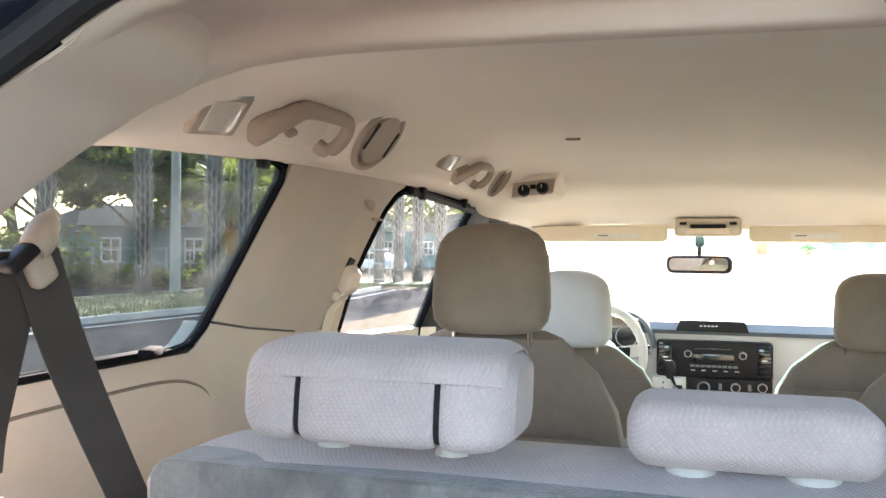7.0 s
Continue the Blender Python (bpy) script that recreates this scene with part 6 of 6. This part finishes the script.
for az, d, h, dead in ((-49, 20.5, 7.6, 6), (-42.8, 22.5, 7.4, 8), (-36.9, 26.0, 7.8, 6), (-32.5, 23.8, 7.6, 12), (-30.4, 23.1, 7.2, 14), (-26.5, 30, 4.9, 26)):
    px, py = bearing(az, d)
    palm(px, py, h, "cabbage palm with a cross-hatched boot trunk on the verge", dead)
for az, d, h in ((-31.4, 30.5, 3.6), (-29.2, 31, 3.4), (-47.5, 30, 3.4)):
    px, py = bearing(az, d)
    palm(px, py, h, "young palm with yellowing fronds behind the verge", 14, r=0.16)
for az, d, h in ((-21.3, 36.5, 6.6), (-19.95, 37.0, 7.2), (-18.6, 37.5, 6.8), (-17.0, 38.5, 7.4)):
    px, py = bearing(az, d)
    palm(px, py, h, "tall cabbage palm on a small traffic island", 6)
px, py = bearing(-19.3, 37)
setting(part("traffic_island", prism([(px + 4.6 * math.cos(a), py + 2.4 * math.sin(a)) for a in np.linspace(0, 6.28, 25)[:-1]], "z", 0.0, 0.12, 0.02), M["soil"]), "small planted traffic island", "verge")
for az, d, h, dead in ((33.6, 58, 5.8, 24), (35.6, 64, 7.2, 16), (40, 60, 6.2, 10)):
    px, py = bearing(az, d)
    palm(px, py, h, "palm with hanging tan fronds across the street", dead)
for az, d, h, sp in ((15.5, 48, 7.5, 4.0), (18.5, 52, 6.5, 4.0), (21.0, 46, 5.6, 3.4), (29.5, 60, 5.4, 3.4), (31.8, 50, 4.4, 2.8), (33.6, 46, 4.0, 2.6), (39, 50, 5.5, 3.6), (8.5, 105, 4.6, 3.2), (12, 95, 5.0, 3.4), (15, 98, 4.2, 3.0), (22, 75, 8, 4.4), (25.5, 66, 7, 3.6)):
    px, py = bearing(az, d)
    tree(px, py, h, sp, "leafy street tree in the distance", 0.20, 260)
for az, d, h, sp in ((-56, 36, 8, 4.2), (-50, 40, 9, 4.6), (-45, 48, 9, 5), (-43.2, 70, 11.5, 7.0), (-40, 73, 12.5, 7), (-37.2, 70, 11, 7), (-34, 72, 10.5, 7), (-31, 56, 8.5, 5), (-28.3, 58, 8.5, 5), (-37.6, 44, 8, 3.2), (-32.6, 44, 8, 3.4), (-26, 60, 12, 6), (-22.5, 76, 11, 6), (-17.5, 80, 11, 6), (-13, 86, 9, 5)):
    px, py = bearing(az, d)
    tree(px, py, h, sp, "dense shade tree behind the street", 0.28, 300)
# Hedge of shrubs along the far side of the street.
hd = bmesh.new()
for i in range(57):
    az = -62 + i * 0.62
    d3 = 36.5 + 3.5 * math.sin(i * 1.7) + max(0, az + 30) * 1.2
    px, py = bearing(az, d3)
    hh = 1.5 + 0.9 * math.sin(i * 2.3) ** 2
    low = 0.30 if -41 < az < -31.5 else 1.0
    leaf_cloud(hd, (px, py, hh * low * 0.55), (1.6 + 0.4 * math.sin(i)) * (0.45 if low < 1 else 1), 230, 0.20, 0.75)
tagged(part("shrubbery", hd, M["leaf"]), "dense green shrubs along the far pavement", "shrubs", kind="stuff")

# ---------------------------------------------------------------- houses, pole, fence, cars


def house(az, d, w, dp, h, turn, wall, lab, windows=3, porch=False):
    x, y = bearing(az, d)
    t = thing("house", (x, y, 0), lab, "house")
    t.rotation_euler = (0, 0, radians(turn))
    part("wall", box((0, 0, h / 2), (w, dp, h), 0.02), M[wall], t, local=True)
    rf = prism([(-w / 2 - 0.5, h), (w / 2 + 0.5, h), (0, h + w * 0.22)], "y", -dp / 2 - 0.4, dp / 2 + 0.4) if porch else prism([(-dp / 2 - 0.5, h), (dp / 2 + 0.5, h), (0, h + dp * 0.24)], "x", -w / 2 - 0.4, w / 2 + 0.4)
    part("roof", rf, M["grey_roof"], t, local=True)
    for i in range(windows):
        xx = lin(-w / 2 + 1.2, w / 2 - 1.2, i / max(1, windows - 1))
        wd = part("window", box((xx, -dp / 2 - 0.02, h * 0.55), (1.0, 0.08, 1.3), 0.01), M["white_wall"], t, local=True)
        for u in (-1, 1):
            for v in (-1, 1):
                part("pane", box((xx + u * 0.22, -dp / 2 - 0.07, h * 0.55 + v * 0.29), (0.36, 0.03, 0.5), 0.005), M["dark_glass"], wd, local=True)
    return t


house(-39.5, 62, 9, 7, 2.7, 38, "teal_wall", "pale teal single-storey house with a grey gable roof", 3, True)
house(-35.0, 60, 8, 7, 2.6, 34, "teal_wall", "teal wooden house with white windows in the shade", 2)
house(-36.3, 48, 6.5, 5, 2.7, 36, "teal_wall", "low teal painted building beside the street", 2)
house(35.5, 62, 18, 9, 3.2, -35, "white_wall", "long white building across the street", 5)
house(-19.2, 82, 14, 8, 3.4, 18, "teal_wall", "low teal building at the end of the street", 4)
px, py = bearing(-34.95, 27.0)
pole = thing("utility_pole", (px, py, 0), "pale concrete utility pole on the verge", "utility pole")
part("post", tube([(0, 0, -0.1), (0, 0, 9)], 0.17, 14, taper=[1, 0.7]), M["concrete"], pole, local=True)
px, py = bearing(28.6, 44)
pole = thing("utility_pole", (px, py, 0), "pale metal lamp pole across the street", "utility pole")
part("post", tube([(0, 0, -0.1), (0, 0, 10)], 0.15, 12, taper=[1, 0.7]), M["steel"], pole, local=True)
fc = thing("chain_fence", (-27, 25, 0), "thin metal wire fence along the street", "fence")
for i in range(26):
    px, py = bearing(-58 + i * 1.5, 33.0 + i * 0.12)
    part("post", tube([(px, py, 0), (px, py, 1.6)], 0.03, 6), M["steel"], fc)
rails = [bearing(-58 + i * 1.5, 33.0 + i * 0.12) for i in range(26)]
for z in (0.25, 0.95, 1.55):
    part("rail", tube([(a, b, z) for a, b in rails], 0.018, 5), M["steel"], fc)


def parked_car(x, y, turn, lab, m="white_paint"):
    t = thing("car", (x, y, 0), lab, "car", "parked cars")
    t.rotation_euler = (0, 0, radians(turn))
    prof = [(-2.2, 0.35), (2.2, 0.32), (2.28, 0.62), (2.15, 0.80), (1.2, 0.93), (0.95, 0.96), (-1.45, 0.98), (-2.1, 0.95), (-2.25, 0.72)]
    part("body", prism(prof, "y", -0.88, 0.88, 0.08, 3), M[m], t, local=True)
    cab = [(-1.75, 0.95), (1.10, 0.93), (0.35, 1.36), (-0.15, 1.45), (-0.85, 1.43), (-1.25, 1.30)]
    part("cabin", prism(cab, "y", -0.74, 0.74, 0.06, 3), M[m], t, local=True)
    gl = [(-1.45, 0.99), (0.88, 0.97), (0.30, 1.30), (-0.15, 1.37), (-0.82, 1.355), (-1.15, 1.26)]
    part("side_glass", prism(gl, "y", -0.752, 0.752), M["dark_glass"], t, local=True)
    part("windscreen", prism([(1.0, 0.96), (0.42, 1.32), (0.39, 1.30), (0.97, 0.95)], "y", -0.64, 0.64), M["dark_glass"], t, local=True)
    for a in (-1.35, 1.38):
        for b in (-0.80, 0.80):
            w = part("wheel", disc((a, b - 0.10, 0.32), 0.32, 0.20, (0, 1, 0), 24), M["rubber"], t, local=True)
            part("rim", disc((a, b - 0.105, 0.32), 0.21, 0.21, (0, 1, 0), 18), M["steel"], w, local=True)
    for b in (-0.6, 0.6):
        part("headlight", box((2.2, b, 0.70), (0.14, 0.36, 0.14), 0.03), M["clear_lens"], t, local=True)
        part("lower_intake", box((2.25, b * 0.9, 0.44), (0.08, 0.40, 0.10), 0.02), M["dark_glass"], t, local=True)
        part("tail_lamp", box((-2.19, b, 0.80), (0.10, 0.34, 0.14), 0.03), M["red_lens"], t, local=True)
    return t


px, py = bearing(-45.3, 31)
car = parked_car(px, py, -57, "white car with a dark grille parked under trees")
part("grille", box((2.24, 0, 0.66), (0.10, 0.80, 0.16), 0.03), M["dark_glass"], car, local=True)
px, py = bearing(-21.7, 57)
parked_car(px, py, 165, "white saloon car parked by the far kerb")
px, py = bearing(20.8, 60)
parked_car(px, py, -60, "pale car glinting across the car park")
+++++
The lines to collect are those holding the string "with"; copy them all.

ANSWER FOR THE TASK
Continue the Blender Python (bpy) script that recreates this scene with part 6 of 6. This part finishes the script.
    palm(px, py, h, "cabbage palm with a cross-hatched boot trunk on the verge", dead)
    palm(px, py, h, "young palm with yellowing fronds behind the verge", 14, r=0.16)
    palm(px, py, h, "palm with hanging tan fronds across the street", dead)
house(-39.5, 62, 9, 7, 2.7, 38, "teal_wall", "pale teal single-storey house with a grey gable roof", 3, True)
house(-35.0, 60, 8, 7, 2.6, 34, "teal_wall", "teal wooden house with white windows in the shade", 2)
car = parked_car(px, py, -57, "white car with a dark grille parked under trees")